While the Devil’s Footprints of Devon are rather well-known, more obscure cases of a very similar phenomenon have come in from various places around the world. One such account comes to us from May of 1840, on the remote Kerguelen Islands of the southern Indian Ocean. These windswept, rocky swaths of treeless frozen land are surrounded by mercilessly rough, grey waters and are located more than 3,300 km (2,051 mi) from the nearest traces of civilization, Madagascar Island, making them one of the most isolated places on Earth and earning the islands their nickname Îles de la Désolation, “The Desolation Islands.” The only plant life to be found here in this chilly, uninhabited domain are some lichens, mosses, and grasses, and the only animal life here are a few species of insect, seals, and some sea birds and penguins, as well as feral rabbits, cats, and sheep that have been introduced by passing ships.
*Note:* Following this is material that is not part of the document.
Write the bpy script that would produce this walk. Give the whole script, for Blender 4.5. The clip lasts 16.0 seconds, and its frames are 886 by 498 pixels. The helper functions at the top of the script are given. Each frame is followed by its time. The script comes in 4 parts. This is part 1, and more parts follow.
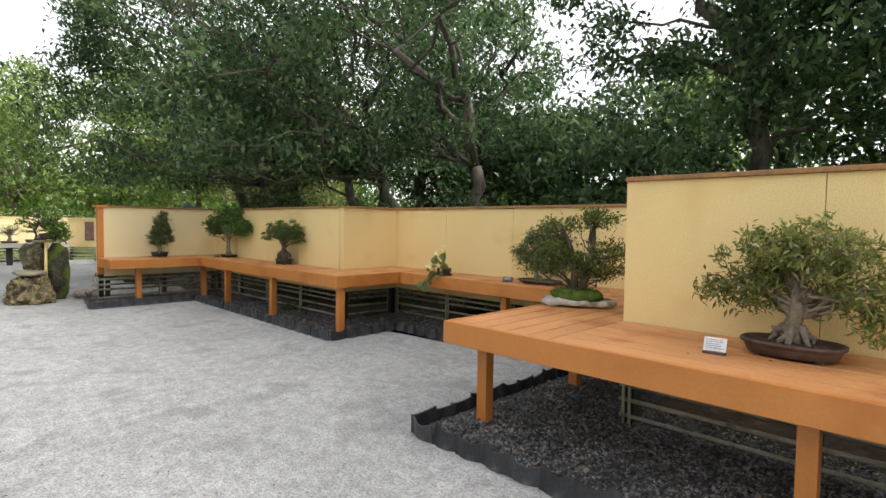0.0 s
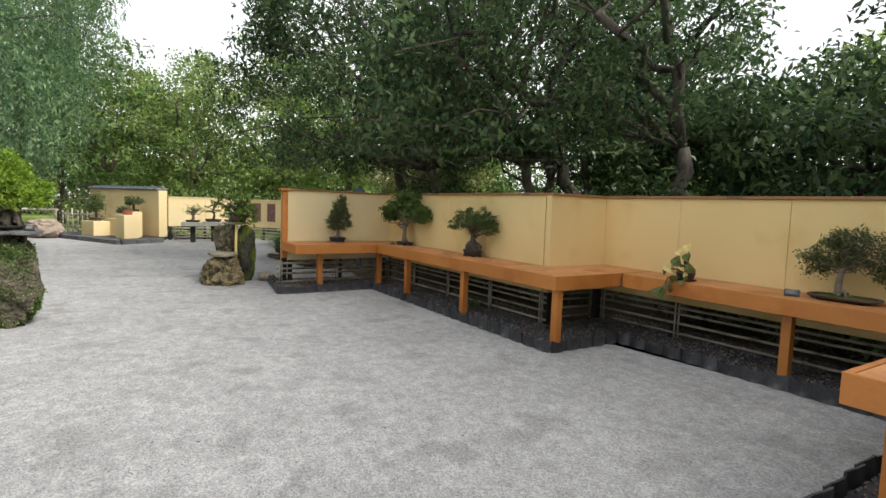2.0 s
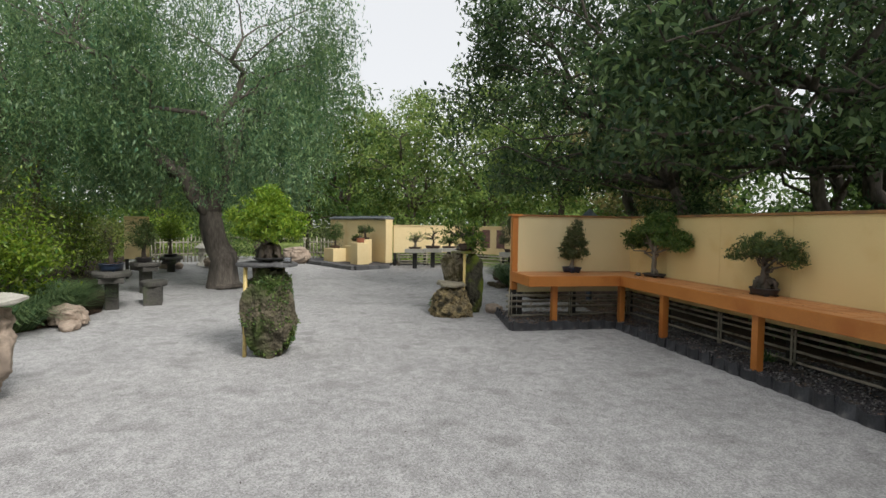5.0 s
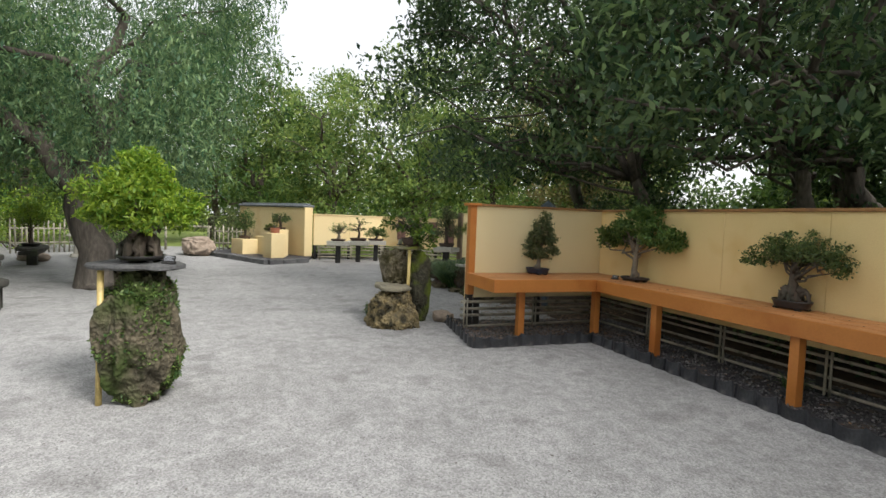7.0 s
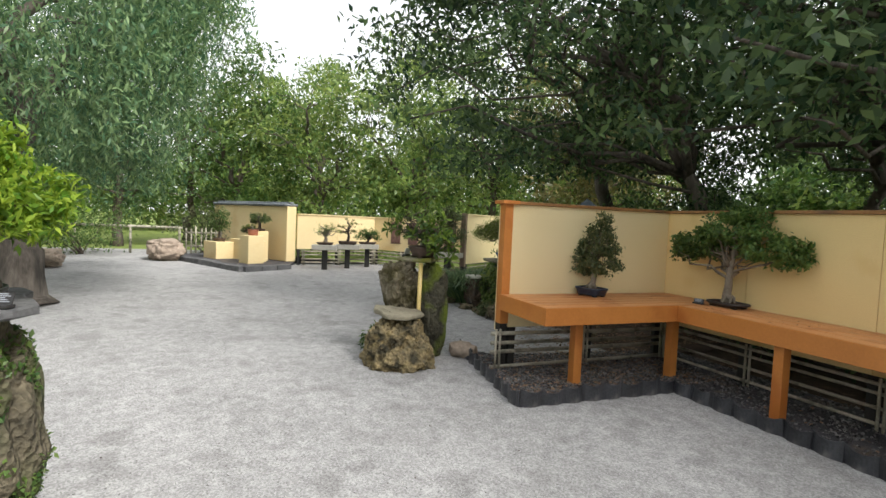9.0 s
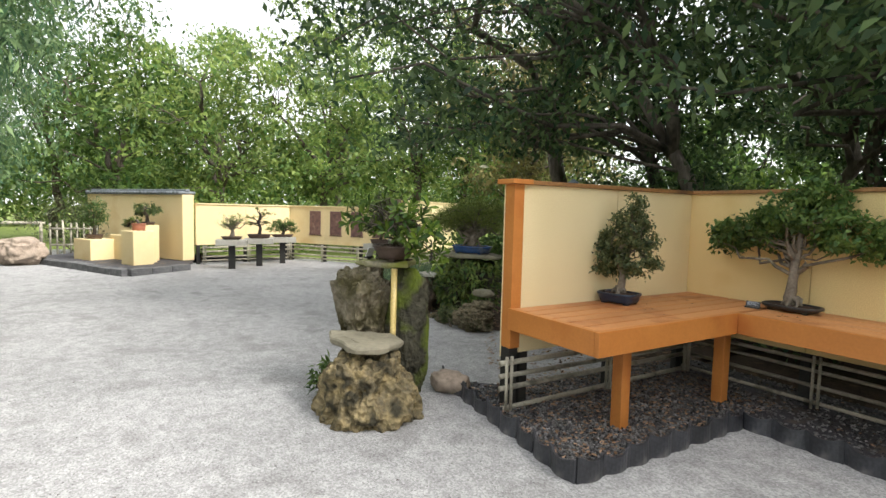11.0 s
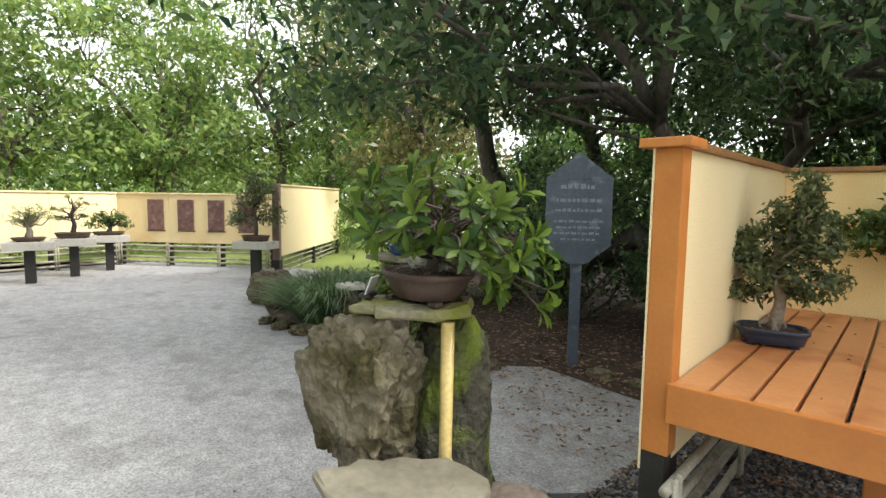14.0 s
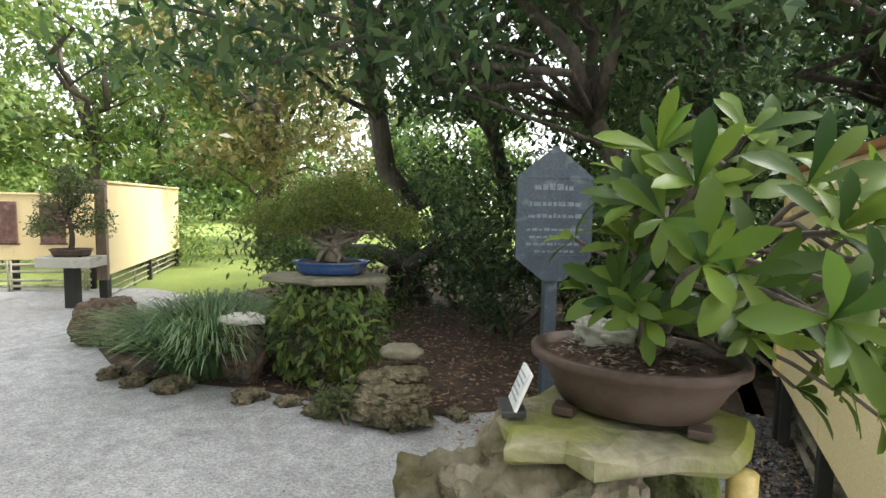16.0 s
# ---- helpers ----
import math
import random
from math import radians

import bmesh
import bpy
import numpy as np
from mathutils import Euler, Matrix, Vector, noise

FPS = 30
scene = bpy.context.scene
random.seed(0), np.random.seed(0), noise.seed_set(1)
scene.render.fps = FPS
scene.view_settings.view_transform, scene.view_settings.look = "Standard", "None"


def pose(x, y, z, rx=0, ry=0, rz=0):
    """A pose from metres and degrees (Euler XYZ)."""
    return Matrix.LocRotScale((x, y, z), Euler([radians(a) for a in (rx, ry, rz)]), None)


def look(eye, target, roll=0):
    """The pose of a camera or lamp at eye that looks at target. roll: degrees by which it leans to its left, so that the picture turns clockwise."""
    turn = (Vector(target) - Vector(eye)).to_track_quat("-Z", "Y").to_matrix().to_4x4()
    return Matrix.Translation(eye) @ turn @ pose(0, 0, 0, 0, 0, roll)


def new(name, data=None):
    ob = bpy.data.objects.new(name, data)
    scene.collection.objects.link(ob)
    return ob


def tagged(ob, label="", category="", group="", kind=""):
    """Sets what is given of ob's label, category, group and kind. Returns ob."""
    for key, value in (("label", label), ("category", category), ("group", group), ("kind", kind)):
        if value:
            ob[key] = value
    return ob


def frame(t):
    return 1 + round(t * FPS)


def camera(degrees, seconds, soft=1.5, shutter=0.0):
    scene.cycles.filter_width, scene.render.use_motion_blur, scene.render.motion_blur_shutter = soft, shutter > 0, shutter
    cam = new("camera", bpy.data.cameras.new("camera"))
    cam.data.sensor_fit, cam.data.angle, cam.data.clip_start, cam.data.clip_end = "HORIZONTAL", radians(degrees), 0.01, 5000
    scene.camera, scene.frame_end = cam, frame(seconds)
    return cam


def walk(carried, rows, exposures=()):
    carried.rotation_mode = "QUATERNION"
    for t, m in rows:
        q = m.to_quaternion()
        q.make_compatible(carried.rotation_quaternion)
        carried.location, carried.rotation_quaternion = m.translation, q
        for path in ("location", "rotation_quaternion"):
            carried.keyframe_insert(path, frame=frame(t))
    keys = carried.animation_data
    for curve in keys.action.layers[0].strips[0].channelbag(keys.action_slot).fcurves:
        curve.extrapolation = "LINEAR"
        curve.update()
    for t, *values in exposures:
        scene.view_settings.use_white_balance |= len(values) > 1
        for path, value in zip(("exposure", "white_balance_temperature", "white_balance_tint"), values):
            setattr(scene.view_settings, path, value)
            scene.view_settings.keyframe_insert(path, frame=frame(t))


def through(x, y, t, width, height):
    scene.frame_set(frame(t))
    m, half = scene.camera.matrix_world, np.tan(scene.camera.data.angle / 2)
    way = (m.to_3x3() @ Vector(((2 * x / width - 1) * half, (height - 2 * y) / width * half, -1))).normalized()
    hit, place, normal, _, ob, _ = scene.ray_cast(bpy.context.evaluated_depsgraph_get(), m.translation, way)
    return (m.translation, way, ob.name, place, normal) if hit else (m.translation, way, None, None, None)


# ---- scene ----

cam = camera(80.0, 16.0)
ROWS = [
    (0.0, 0.789, 0.236, 1.412, 44.70, -2.63, -0.83),
    (0.5, 0.448, 0.168, 1.435, 47.94, -2.77, -0.51),
    (1.0, 0.084, 0.075, 1.451, 52.97, -3.44, -1.32),
    (1.5, -0.335, 0.060, 1.438, 56.91, -4.48, -3.18),
    (2.0, -0.740, -0.019, 1.438, 57.61, -4.53, -2.03),
    (2.5, -1.000, -0.100, 1.435, 68.40, -3.02, -1.29),
    (3.0, -1.116, -0.133, 1.425, 75.69, -0.18, 1.73),
    (3.2, -1.145, -0.145, 1.432, 79.08, -0.24, 1.55),
    (5.3, -2.084, -0.160, 1.457, 78.61, -2.83, -1.13),
    (5.5, -2.211, -0.164, 1.451, 78.00, -2.81, -1.24),
    (6.0, -2.645, -0.199, 1.437, 75.73, -2.86, -1.94),
    (6.5, -3.108, -0.205, 1.426, 72.41, -3.00, -2.42),
    (7.0, -3.551, -0.159, 1.428, 70.04, -3.14, -2.21),
    (7.5, -4.034, -0.085, 1.435, 70.36, -3.44, -1.75),
    (8.0, -4.467, -0.043, 1.435, 70.63, -3.75, -1.47),
    (8.5, -4.912, 0.057, 1.430, 70.08, -3.52, -2.15),
    (9.0, -5.378, 0.118, 1.436, 68.65, -3.01, -2.52),
    (9.5, -5.799, 0.133, 1.433, 65.58, -3.48, -2.37),
    (12.0, -7.751, 0.214, 1.432, 54.75, -4.23, -1.11),
    (12.5, -8.085, 0.229, 1.418, 52.55, -4.57, -1.20),
    (13.0, -8.491, 0.273, 1.433, 50.26, -5.05, -1.13),
    (13.5, -8.881, 0.382, 1.451, 46.44, -5.38, -1.09),
    (14.0, -9.286, 0.523, 1.431, 41.89, -5.43, -0.82),
    (14.5, -9.645, 0.640, 1.420, 37.87, -5.65, -0.15),
    (15.0, -9.985, 0.720, 1.440, 32.26, -5.47, -0.07),
    (15.5, -10.340, 0.830, 1.445, 28.53, -5.27, 0.11),
    (16.0, -10.592, 0.930, 1.430, 24.37, -5.00, -1.00),
]
walk(cam, [(t, pose(x, y, z, 90 + pitch, roll, yaw)) for t, x, y, z, yaw, pitch, roll in ROWS], [(0.0, 0.34), (2.0, 0.02), (3.0, -0.16), (5.5, -0.44), (7.0, -0.15), (9.0, 0.14), (12.0, 0.68), (14.0, 0.80), (15.0, 1.08), (16.0, 1.22)])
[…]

In May of 1840, Captain Sir James Ross found himself on these shores as part of an expedition to catalogue the plant and animal life of the archipelago’s main island of Grande Terre. The island was described as being mostly a barren, lifeless wasteland of sparse lichens and moss, with no land animals seen at all. Indeed, at the time there were no introduced large land animals present on the island and the only creatures to be found were insects, seabirds, and seals along the coast. It was for this reason that one discovery would be all the more bizarre.
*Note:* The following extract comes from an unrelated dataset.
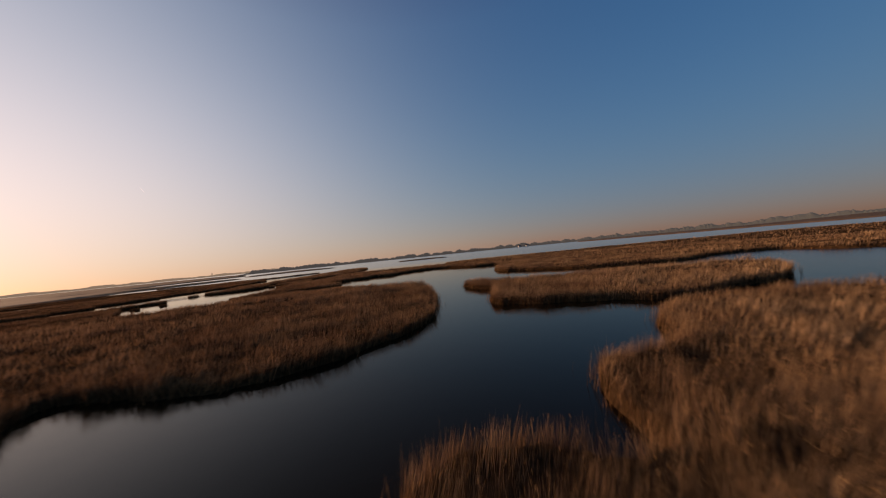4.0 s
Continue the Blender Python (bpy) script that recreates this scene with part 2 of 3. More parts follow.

One small detachment led by a Lieutenant Bird came across a rather odd sight as they went about searching the inhospitable, snow swept land for any signs of life. There in the freshly fallen snow was a line of horseshoe-shaped, hoof-like tracks measuring 3 inches long and 2.5 inches wide, which meandered through the snow for a while before disappearing at a rocky area without snow. Since the island had proven to be devoid of any large land animals and the expedition had no horses or ponies, it was baffling as to what could have possibly made the prints.

In the end, Lieutenant Bird speculated that a horse, pony, or donkey must have been left there by a previous expedition or made it to the island from a wrecked ship, but considering that a horse would have died in the arctic conditions of the island on its own if it was a castaway then it must have arrived there fairly recently and there has been no sign of any other expeditions or shipwrecks in the vicinity at all. Could these prints have possibly been left by a horse or pony that had been left there by someone or had, even more improbably, escaped a wreck and managed to swim to shore through unforgiving rough waters full of choppy waves and deadly currents, or was this something else? It also seems improbable that it could have been a hoax considering no one else was there. It remains a mystery.
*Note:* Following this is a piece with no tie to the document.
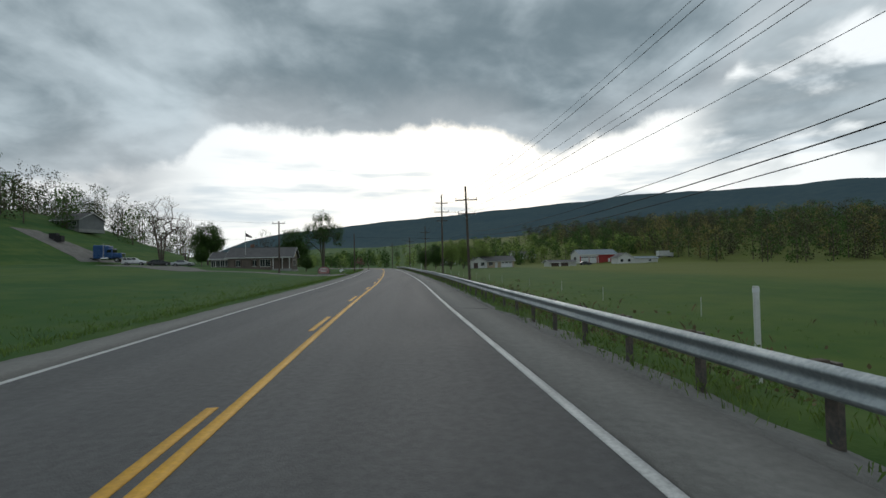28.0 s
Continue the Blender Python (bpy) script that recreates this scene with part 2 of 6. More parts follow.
GRASS = material("grass_ground", (0.024, 0.066, 0.013), 0.95, vary=(0.058, 0.104, 0.022), scale=0.16, fine=2.2, bump=0.6, bump_scale=9, spec=0.1, amount=0.9)


def field_bands(mat, colour, share):
    """Broad paler bands and patches over a ground material, as mowing and growth leave them."""
    nt = mat.node_tree
    N, L = nt.nodes.new, nt.links.new
    p = nt.nodes["Principled BSDF"]
    src = p.inputs["Base Color"].links[0].from_socket
    tc = N("ShaderNodeTexCoord")
    total = None
    for scale, seed in (((0.020, 0.006, 1), 1.0), ((0.12, 0.03, 1), 5.0), ((0.5, 0.4, 1), 9.0)):
        mp = N("ShaderNodeMapping")
        L(tc.outputs["Object"], mp.inputs[0])
        mp.inputs["Scale"].default_value = scale
        mp.inputs["Location"].default_value = (seed, seed * 2, 0)
        n = N("ShaderNodeTexNoise")
        L(mp.outputs[0], n.inputs["Vector"])
        n.inputs["Scale"].default_value, n.inputs["Detail"].default_value = 1.0, 4
        if total is None:
            total = n.outputs["Fac"]
        else:
            a = N("ShaderNodeMath")
            a.operation = "ADD"
            L(total, a.inputs[0])
            L(n.outputs["Fac"], a.inputs[1])
            total = a.outputs[0]
    mr = N("ShaderNodeMapRange")
    L(total, mr.inputs[0])
    mr.inputs[1].default_value, mr.inputs[2].default_value = 1.30, 1.78
    mr.inputs[3].default_value, mr.inputs[4].default_value = 0.0, share
    mx = N("ShaderNodeMix")
    mx.data_type = "RGBA"
    L(mr.outputs[0], mx.inputs[0])
    L(src, mx.inputs[6])
    mx.inputs[7].default_value = (*colour, 1)
    L(mx.outputs[2], p.inputs["Base Color"])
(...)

Yet another unexplained set of “Devil’s Footprints” was found in 1945 near Everberg, Belgium. On January 10 of that year, a curious set of bizarre prints was found etched into the snow on a hill behind a place called the Chateau de Morveau. The hoof-like prints measured 2.5 inches long by 1.5 wide, and were composed of a series of a pair of two prints 9 inches apart that then formed a perfect single-file line of tracks spaced 12 to 15 inches apart, as if whatever had made them had been hopping along. The tracks wandered for several miles across the hillside, forest, fields, and a stream, and strangely they went right over some deep snowdrifts yet there was no sign of an animal’s body sinking within the snow, only those odd footprints perched atop the frozen white. Locals in the area had never seen anything like it, and one man who investigated the prints, an Eric Frank Russell, specifically said that they were very reminiscent of the Devil’s Footprints of Devon in 1855. Although some have theorized that the tracks were made by a goat, which are common in the area, the Belgian prints have never been satisfactorily explained.

Are any of these cases of mysterious tracks related? They certainly share some similar traits in their size, appearance, disposition, and the fact that they keep showing up in the strangest of far-flung places. They could be unrelated, but even if they are we are left with the question of what formed them. Was this the work of known animals, strange weather or atmospheric phenomena, hoaxers, or something else? Whatever the cause may be, one wonders when the next set of these bizarre, cloven tracks will turn up next and what significance they will have, and while there may very well be a mundane explanation at their root, they still manage to incite debate and stir the imagination.